According to the company’s Q2 2023 earnings call, nearly all of Logitech’s product divisions reported declining sales in the quarter: pointing devices were down 2% to $185m; keyboard and combos fell 15% to $200.8m; gaming was down 10% to $297.6m; and PC webcams shrank 36% to $60m.
Marketing spend tightens
Consistent with the previous quarter, Logitech further reduced its expenses, most notably in sales and marketing, which was down 21%, even as the company committed to investing in product design and development. Research and development spend increased by 3%.
“We’re pulling back in different areas throughout the business, including marketing, where we pulled back pretty significantly,” said Bracken Darrell, President and Chief Executive Officer, on the earnings call.
“But [it’s] really on that top-of-the-funnel marketing that we feel like, at the end of the day when the markets are generally softer, top of funnel marketing’s not as effective. Whereas search engine optimization, the things you’d expect us to keep investing in, we’ll certainly keep investing,” Darrell said.
Digresses with marketing experts
Darrell’s comments contrast with established marketing thinking on investment at the top of the funnel. In a recent WARC report, marketing effectiveness expert Les Binet is quoted as saying: “In the current rising interest rate environment, it may be necessary to cut budgets a bit, but don't cut them too much. And if you can, maintain or increase your share of voice by cutting less than your competitors and then optimise the rest.”

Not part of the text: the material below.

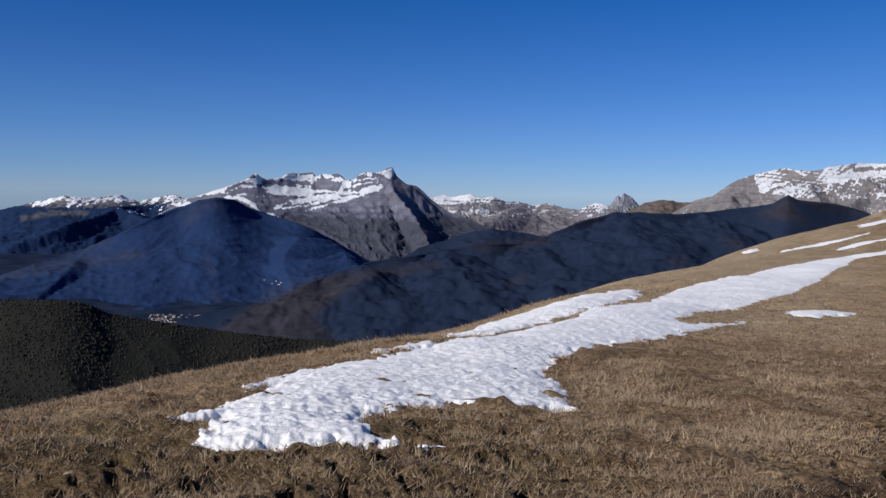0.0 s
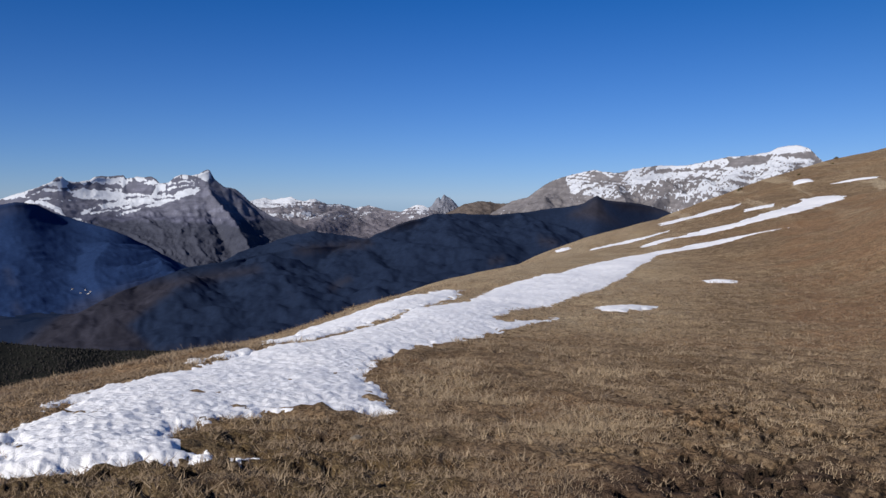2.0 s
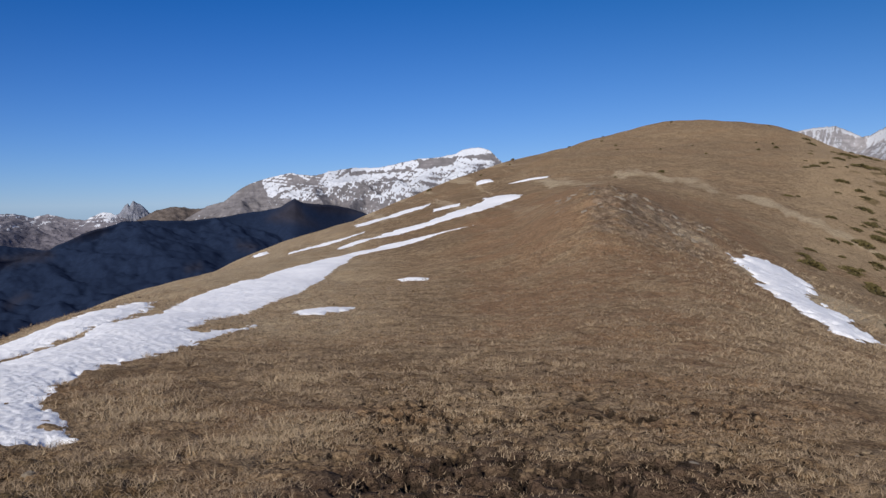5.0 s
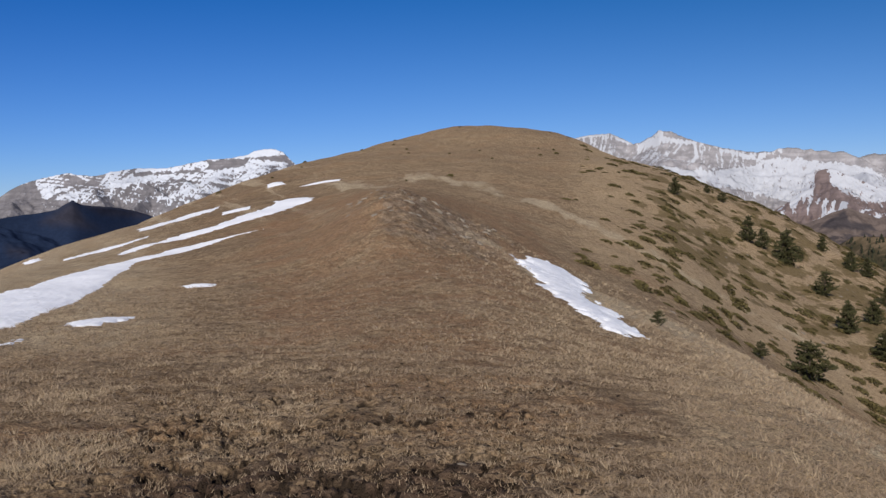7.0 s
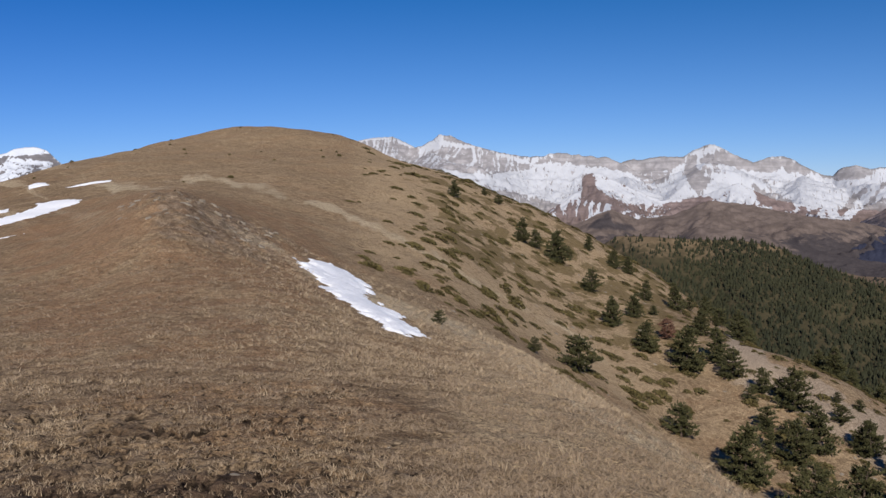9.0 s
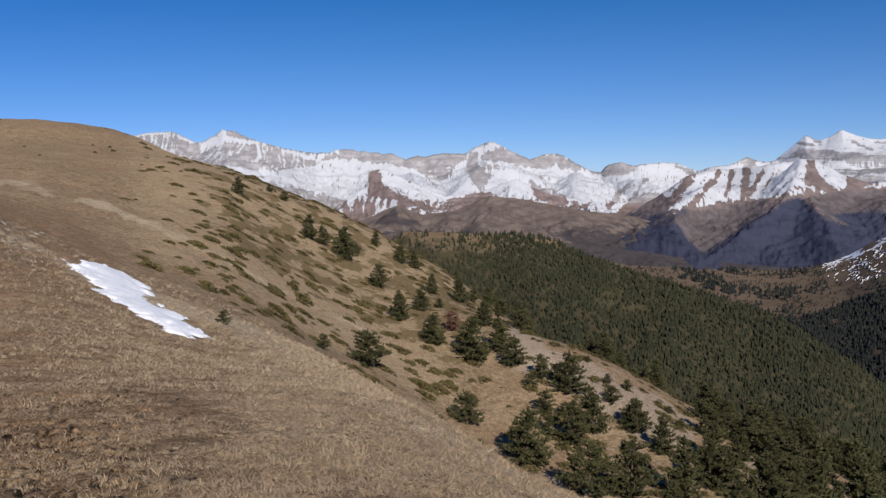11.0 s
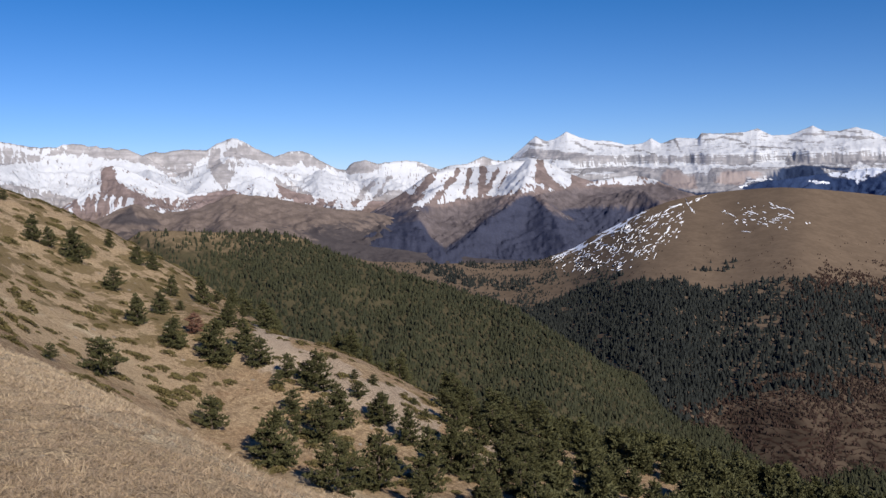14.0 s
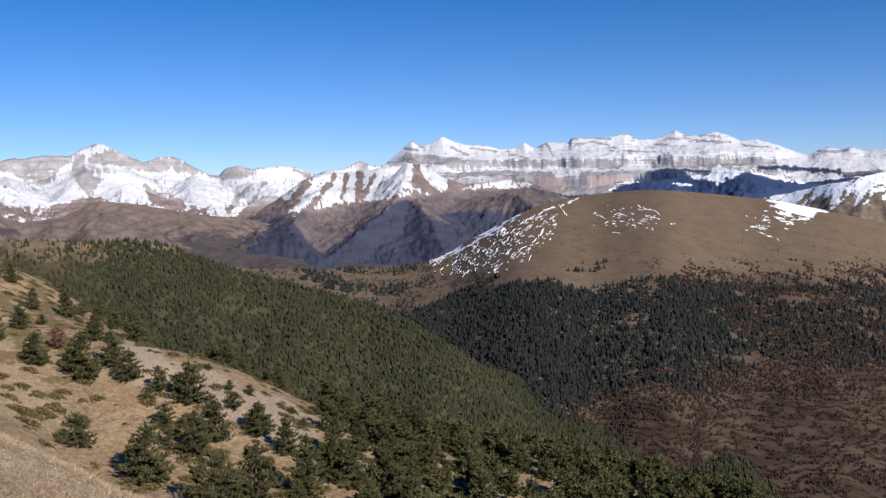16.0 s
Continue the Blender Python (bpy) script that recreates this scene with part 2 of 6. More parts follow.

Likewise, Mike Campbell – Head of International Effectiveness at Ebiquity – warned brands against cutting investment in brand building and becoming over-reliant on performance media, which damages brand equity. “Despite the tough economic climate ahead, sustaining marketing investment will be the right approach for many brands,” he advised in the same report.
“Marketers should resist the lure of overinvesting in performance media while at the same time underinvesting in brand building media. Focusing on lower-funnel over higher-funnel activities fundamentally weakens brands and does more harm than good,” he argued.
This was a lesson that ASOS, the e-commerce fashion portal, recently learned the hard way. ASOS’s profits plunged 105% last quarter, ultimately the result of putting more than 80% of its spend on performance marketing while “leaving insufficient spend focused on driving longer-term brand awareness” or developing new products, according to the company’s CEO.
Will it pay off?
While time will tell if Logitech has made the right decision, the company’s chief financial officer indicates that marketing investment may bounce back if market conditions improve.
“Even when you look at our marketing spend, though, we’re really aligning it with sales,” said CFO Nate Olmstead. “And if you look back historically, we’re kind of at levels right now that are consistent with the level of investment we’ve had there before.”
He added that the company hadn't cut back on all marketing, as Darrell suggested, but are being “very thoughtful about where it makes sense to invest now. I think if conditions change and we start to see more revenue growth and gross profit expansion, you may see us increase those investments again.”